Сколько же благородства и выдержки, сколько настоящей спортивной честности было в этом человеке! В минуты самой напряженной борьбы, жестокой и так много значившей для Александра Михайловича, он находил в себе силы давать советы, помогать сопернику, подбадривать его.
В ту минуту мне вдруг захотелось отказаться от продолжения поединка, не оказывать конкуренции учителю. Но я тут же прогнал эту мысль. «Если бы Александр Михайлович узнал про это, — говорил я самому себе, — он бы первый осудил. Разве ж этого ему нужно от меня?»
Успокоенный этими мыслями, я вновь вышел на помост. Лучший результат у Базурина в рывке был 120 килограммов. Такой же результат был и моим личным рекордом. Но тут я попросил поставить на штангу 122,5 килограмма. Попросил, но сам подумал:
«Не много? Возьму ли?» С волнением подошел к снаряду и легко выбросил его на вытянутые руки.
— Есть! — тут же услышал я голос судьи. В толчке, также показав лучший для себя результат — 157,5 килограмма и установив личный рекорд в сумме троеборья — 395 килограммов, я впервые обошел своего учителя, занял первое место на таких ответственных соревнованиях. Но странно. Вместе с радостью я почувствовал тогда какую-то грусть и даже робость. Словно провинился перед кем.
Смущенный отошел от помоста и увидел, что мне навстречу, раскинув руки и улыбаясь, идет Александр Михайлович.
— Ну, поздравляю, Алексей, от души поздравляю, — сказал он просто и сердечно. — На первую вершину взобрался прочно.
— А много еще вершин впереди, Александр Михайлович, — смущенно пошутил я.
— Для того, кто хочет все время идти вперед, — много. Но ведь в покорении вершин и состоит счастье спортсмена.
После соревнований мы, как всегда, вместе шли домой. Был уже поздний вечер. В ярком свете уличных фонарей маленькими хрусталиками казались падавшие с неба снежинки. Морозный воздух приятно обжигал лицо и бодрил.

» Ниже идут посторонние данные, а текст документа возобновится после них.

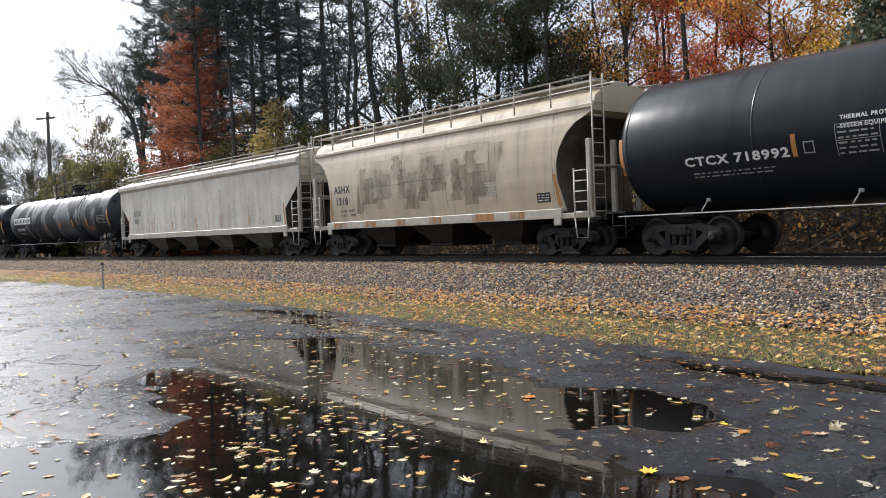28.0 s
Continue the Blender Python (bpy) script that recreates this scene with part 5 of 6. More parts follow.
def tank_car(front, rear, label, paint, iron=None, r=1.58, zc=2.61, head=0.62, mark=None, mark_mat=None, mark_x=-7.5, mark_z=2.1, mark_size=0.30, mark_w=2.0,
             brand=None, stripes=(), stripe_z=2.2, stripe_mat=None, seams=6, deck=(-5.7, 2.0), bonnet=0.4, deck_rail=0.75, ladder=None, panel=None, data=None, words=(), placard=None,
             placard_mat=None, tank_rail=True, reservoir=True, rusty=False, tall_rail=None, plate=None, scrawls=(), trucks=(1.1, 1.3), extra=None, load=None, end_marks=True, group="tank cars of the train"):
    """front, rear: where the shell's front seam and rear end stand along the train at the clip's start."""
    iron = iron or BLACK_IRON
    mark_mat = mark_mat or MARK_WHITE
    stripe_mat = stripe_mat or MARK_YELLOW
    rear = rear + 0.25
    L, mid = front - rear, (front + rear) / 2
    car = thing("tank_car", label, "tank car", group)
    wall = Wall(r, zc)
    mark_size *= 0.74
    part("tank", Geo().lathe(shell_profile(L, r, head), 64, (0, 0, zc)), paint, car)
    seam = shared(("seam", r, zc, paint.name), lambda: Geo().lathe([(-0.03, r - 0.006), (-0.018, r + 0.004), (0.018, r + 0.004), (0.03, r - 0.006)], 64, (0, 0, zc)).mesh("seam", paint))
    for i in range(seams + 1):
        part("seam", seam, None, car, at=Matrix.Translation((-L / 2 + L * i / seams, 0, 0)))
    # underframe
    for e in (-1, 1):
        xt = e * (L / 2 - (trucks[1] if e > 0 else trucks[0]))
        add_truck(car, xt, rusty)
        g = Geo().box((e * (L / 2 + 0.05), 0, 0.92), (2.9, 0.42, 0.34), 0.03)
        for sg in (-1, 1):
            g.prism([(sg * 0.2, 0.86), (sg * 0.9, 0.92), (sg * 0.9, 0.98), (sg * 0.55, zc - math.sqrt(max(r * r - 0.55 ** 2, 0)) + 0.04), (sg * 0.2, zc - r + 0.06)], "x", xt - 0.22, xt + 0.22)
        part("stub_sill", g, TRUCK_STEEL, car)
        xe = e * (L / 2 + 0.62)
        part("end_platform", Geo().box((xe - e * 0.12, 0, 1.08), (0.62, 2.9, 0.05), 0.01).box((xe + e * 0.18, 0, 1.0), (0.06, 2.95, 0.14), 0.01), iron, car)
        for sg in (-1, 1):
            y = sg * 1.42
            part("step", Geo().pipe([(xe - e * 0.02, y, 1.05), (xe - e * 0.02, y, 0.48), (xe - e * 0.42, y, 0.48), (xe - e * 0.42, y, 1.05)], 0.018, 5).tube((xe - e * 0.02, y, 0.76), (xe - e * 0.42, y, 0.76), 0.015, 5), iron, car)
        xa, xb = e * (L / 2 + 0.26), e * (L / 2 + 0.80)
        part("end_railing", Geo().pipe([(xa, -1.42, 1.08), (xa, -1.42, 2.12), (xa + e * 0.1, -1.42, 2.22), (xb, -1.42, 2.22), (xb, -1.30, 2.24), (xb, 1.30, 2.24), (xb, 1.42, 2.22), (xa + e * 0.1, 1.42, 2.22), (xa, 1.42, 2.12), (xa, 1.42, 1.08)], 0.024, 6), iron, car, "bent pipe railing round the end platform")
        for sg in (-1, 1):
            part("railing_strut", Geo().tube((xb, sg * 1.40, 2.22), (xa + e * 0.14, sg * 1.40, 1.08) if iron is WHITE_IRON else (xb, sg * 1.40, 1.08), 0.018, 5), iron, car)
        add_coupler(car, e * (L / 2 + 0.75), e)
    if reservoir:
        part("air_reservoir", Geo().lathe([(-0.42, 0.02), (-0.40, 0.14), (-0.34, 0.19), (0.34, 0.19), (0.40, 0.14), (0.42, 0.02)], 16, (L / 2 - 0.35, -1.15, 1.28)), iron, car)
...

— Ну вот, Алексей Сидорович, — сказал Базурин, впервые назвав меня по отчеству, — вот и достигнут рубеж, о котором столько мечтали. Быстро ты поднялся. Обрадовал меня, старика.
— Да какой вы старик, Александр Михайлович! Еще не раз с вами потягаемся.
— Так-то оно так… Да только вот что я тебе скажу: сдается, что учиться тебе у меня больше нечему…
— Что вы, Александр Михайлович, — прервал я его и даже остановился посредине тротуара.
— Постой… Постой… Думаешь, во мне самолюбие заговорило? Не думай, не такой я человек. Дело гораздо сложнее. Вижу, хорошо растешь, значит, можешь пользу принести нашему спорту. А я тебе уже серьезно помочь не смогу: завод отнимает много времени, собственные тренировки. Да и, по совести говоря, я больше практик, а тебе теперь нужен человек, знающий теорию. Есть у меня такой на примете. Завтра я, пожалуй, познакомлю тебя с ним.